DuaLip-GPU Technical Report

Large-scale linear programs (LPs) arise in many decision systems, including ranking, allocation, and matching problems that must be solved repeatedly at massive scale. Prior work such as ECLIPSE and LinkedIn's open-source DuaLip showed that ridge-regularized dual ascent with first-order methods can scale to these settings. However, the original implementation was tightly coupled to a small number of schemas and built on a CPU-centric Scala/Spark stack, limiting extensibility and preventing effective use of modern accelerators. We present a redesigned solver architecture that decouples problem specification from the optimization engine and targets GPU execution. The system uses an operator-centric programming model in which LP formulations are expressed through composable primitives for dual objective evaluation and blockwise projection operators for decomposable constraint families. This design allows new formulations to be added locally while reusing a shared optimization loop, diagnostics, and distributed infrastructure.
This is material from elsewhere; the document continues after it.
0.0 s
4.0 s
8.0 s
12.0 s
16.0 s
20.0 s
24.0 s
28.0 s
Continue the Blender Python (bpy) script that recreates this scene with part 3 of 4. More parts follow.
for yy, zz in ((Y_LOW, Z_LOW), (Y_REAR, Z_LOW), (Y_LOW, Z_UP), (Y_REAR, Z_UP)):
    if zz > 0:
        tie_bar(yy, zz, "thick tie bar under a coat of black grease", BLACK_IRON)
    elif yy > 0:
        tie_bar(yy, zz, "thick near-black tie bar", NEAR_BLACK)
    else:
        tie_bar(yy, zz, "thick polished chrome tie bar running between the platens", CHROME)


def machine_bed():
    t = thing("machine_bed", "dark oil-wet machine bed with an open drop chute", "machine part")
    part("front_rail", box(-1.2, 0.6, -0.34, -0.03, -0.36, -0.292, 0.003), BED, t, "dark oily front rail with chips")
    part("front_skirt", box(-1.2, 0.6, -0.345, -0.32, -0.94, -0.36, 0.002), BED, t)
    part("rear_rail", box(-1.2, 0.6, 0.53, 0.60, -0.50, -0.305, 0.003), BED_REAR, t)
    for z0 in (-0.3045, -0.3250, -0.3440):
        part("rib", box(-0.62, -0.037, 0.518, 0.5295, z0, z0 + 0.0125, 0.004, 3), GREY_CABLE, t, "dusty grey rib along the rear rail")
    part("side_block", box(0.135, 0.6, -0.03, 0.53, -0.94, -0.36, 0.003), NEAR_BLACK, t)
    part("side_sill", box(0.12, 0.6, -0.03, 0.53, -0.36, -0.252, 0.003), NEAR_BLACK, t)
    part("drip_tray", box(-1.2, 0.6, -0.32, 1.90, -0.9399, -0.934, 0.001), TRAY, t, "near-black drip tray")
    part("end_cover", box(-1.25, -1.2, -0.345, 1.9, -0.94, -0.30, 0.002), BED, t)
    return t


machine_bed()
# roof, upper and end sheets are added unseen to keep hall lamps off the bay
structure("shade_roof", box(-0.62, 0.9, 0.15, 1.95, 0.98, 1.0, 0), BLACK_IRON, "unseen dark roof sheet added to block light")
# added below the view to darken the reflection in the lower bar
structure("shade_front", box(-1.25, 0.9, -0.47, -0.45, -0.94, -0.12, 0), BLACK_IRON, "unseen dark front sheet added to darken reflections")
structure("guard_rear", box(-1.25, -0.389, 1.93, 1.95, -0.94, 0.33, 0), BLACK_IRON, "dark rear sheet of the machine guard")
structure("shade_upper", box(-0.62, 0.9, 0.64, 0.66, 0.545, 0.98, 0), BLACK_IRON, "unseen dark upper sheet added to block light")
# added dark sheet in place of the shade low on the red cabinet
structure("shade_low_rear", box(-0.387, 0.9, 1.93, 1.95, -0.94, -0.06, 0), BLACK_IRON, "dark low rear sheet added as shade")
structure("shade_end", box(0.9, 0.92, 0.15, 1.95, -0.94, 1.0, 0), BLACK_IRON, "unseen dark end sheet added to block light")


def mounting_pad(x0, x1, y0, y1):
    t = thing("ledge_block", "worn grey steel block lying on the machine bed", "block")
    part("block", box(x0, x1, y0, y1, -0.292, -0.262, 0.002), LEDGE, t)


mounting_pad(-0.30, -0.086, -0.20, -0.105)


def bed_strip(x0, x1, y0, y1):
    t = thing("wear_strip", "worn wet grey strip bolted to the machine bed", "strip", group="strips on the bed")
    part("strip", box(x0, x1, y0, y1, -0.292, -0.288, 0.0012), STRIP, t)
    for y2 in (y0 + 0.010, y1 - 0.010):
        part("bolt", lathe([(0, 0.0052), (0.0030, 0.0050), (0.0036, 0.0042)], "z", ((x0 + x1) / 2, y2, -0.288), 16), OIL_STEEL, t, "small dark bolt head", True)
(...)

To realize the available parallelism, we develop GPU execution techniques tailored to sparse matching constraints, including constraint-aligned sparse layouts, batched projection kernels, and a distributed design that communicates only dual variables. Further, we improve the underlying ridge-regularized dual ascent method with Jacobi-style row normalization, primal scaling, and a continuation scheme for the regularization parameter. On extreme-scale matching workloads, the GPU implementation achieves at least a 10x wall-clock speedup over the prior distributed CPU DuaLip solver under matched stopping criteria, while maintaining convergence guarantees.

翻译：大规模线性规划（LP）问题广泛存在于许多决策系统中，包括需要在大规模场景下反复求解的排序、分配和匹配问题。先前的研究（如ECLIPSE和LinkedIn的开源项目DuaLip）表明，采用一阶方法的岭正则化对偶上升法能够适应此类大规模场景。然而，原始实现与少数特定模式紧密耦合，并基于以CPU为中心的Scala/Spark技术栈构建，这限制了系统的可扩展性，并阻碍了对现代加速器的有效利用。本文提出了一种重新设计的求解器架构，该架构将问题描述与优化引擎解耦，并以GPU执行为目标。系统采用以算子为中心的编程模型，其中线性规划问题通过可组合的原语来表达对偶目标评估，并利用面向可分解约束族的块状投影算子进行建模。这一设计使得新问题的描述可以在本地添加，同时复用共享的优化循环、诊断工具和分布式基础设施。为充分利用可用并行性，我们开发了针对稀疏匹配约束的GPU执行技术，包括约束对齐的稀疏存储布局、批量投影内核以及一种仅通信对偶变量的分布式设计。此外，我们改进了基础的岭正则化对偶上升法，引入了雅可比风格的行归一化、原始变量缩放以及正则化参数的延拓策略。在极端规模的匹配任务上，在满足相同停止准则的条件下，GPU实现相比先前的分布式CPU版DuaLip求解器获得了至少10倍的挂钟时间加速，同时保持了收敛性保证。